Buying a Swiss Franc coin is NOT the same as buying gold bullion or even gold American Eagles, South African Krugerrands or Canadian Maple Leafs, all of which are linked to the spot price of gold.
Gold 20 Swiss Francs, which are numismatic or rare coins, have less to do with gold spot prices and more to do with scarcity, condition and coin demand. In other words, if gold rises you still make not make any money.
Goldline charges a sizeable markup on numismatic coins.

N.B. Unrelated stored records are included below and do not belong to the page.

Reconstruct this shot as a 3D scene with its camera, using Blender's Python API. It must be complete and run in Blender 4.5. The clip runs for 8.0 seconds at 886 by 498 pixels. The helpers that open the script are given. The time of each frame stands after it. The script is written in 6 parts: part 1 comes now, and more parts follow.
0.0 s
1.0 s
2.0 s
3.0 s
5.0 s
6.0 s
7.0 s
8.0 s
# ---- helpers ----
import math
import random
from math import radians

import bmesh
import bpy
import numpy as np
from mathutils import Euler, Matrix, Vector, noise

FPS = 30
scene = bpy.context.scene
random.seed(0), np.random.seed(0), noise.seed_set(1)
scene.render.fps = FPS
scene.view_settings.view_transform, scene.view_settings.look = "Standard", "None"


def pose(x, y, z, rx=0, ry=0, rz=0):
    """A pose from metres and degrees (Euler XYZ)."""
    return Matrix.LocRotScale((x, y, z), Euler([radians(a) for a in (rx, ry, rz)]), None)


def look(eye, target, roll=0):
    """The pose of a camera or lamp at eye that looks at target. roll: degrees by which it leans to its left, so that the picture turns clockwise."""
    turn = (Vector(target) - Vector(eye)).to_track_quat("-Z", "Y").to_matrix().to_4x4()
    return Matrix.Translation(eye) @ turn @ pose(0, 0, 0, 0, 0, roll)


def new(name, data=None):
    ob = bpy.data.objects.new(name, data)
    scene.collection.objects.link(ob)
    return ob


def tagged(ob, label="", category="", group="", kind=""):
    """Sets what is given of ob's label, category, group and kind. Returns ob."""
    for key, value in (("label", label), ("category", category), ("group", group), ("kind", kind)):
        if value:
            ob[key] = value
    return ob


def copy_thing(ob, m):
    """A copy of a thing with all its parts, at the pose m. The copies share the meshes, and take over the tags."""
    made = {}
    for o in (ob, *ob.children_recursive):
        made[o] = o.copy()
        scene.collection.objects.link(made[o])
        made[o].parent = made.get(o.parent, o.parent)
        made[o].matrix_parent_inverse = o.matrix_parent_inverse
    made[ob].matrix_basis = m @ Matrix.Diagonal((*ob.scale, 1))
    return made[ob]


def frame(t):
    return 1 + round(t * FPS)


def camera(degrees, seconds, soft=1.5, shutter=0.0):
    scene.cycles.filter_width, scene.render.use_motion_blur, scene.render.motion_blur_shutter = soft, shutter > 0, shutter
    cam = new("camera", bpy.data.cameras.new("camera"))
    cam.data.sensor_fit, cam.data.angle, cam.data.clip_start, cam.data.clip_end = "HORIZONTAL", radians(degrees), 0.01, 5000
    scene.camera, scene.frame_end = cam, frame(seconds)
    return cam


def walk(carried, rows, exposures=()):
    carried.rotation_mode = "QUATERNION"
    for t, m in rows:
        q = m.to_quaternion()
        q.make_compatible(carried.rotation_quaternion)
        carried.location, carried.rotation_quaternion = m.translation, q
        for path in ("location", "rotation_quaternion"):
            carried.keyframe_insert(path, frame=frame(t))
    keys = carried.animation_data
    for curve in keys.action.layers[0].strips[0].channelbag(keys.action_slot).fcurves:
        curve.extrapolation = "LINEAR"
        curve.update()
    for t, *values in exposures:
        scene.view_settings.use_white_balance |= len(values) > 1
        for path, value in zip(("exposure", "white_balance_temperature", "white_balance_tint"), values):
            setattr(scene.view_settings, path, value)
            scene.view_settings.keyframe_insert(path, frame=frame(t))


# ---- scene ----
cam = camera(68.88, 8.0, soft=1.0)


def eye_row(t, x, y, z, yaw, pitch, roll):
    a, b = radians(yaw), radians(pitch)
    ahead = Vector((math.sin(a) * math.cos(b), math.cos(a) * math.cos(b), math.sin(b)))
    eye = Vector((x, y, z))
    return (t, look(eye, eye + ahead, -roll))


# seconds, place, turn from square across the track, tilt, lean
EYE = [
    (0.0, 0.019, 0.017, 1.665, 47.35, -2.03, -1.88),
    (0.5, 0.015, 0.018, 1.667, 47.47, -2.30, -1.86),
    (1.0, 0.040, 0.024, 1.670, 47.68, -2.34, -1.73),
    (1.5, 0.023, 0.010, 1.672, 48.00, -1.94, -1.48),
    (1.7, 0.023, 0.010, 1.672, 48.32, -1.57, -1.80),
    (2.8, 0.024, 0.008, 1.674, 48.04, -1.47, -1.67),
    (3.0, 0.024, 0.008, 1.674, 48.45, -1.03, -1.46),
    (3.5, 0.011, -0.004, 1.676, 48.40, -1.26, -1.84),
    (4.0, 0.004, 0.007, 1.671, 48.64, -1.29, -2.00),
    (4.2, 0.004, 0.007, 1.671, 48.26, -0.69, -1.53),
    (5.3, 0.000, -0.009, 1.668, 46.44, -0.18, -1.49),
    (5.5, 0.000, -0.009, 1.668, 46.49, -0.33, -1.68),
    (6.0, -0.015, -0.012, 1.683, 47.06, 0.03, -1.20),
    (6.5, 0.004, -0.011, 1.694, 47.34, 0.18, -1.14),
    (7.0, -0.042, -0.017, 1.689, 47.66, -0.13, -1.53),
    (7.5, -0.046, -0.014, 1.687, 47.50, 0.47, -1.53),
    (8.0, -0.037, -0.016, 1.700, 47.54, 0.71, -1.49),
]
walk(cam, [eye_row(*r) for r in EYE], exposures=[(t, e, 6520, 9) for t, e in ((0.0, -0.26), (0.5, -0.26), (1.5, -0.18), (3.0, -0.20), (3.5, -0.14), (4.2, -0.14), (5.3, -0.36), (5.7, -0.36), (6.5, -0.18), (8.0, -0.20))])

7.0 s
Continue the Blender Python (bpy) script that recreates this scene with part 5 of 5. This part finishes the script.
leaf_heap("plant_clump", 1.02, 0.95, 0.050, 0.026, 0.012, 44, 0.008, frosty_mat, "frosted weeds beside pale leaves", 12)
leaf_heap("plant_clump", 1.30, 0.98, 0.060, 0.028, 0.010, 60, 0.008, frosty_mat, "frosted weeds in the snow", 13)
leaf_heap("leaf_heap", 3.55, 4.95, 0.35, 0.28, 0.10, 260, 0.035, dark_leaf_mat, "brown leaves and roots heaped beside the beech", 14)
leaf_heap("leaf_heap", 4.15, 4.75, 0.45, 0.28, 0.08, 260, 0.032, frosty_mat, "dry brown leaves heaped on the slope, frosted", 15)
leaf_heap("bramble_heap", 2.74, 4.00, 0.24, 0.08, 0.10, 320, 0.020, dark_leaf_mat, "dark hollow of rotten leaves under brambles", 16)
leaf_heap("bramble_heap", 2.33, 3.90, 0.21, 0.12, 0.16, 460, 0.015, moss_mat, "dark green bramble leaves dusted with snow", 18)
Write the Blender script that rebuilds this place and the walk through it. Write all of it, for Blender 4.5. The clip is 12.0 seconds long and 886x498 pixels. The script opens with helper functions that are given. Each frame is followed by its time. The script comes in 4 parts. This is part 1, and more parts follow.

According to Goldline’s own disclosure on its website:
Our spread on semi-numismatic coins, rare or numismatic coins and rare currency currently ranges from 30% to 35%. Examples of coins which have a 30% to 35% spread include European gold coins such as the Swiss 20 Franc, the PCGS certified “First Strike®” coins, coins which have been encapsulated by a grading service such as PCGS or NGC, the Morgan and Peace silver dollars in all grades, and the Walking Liberty, Franklin and Kennedy silver half-dollars in all grades. Spreads may change based upon market conditions, availability and demand.
Here’s how this works. If the spread on a coin is 35%, then a coin Goldline is selling for $500 is really worth only $325. The coin must appreciate $175 before you earn a profit. Again the prices of these coins move independently from the price of gold.
According to a report issued in May Rep. Anthony D. Weiner, coins on the Goldline website were marked up an average of 90 percent compared to their melt values. But this is unfair: rare coins value has less to do with the price of gold and more to do with scarcity and other factors.
Mark Albarian, president and CEO of Goldline, is a coin collector. A coin collector knows what coins are worth. If you don’t, then caveat emptor — buyer beware — no matter what Glenn Beck says.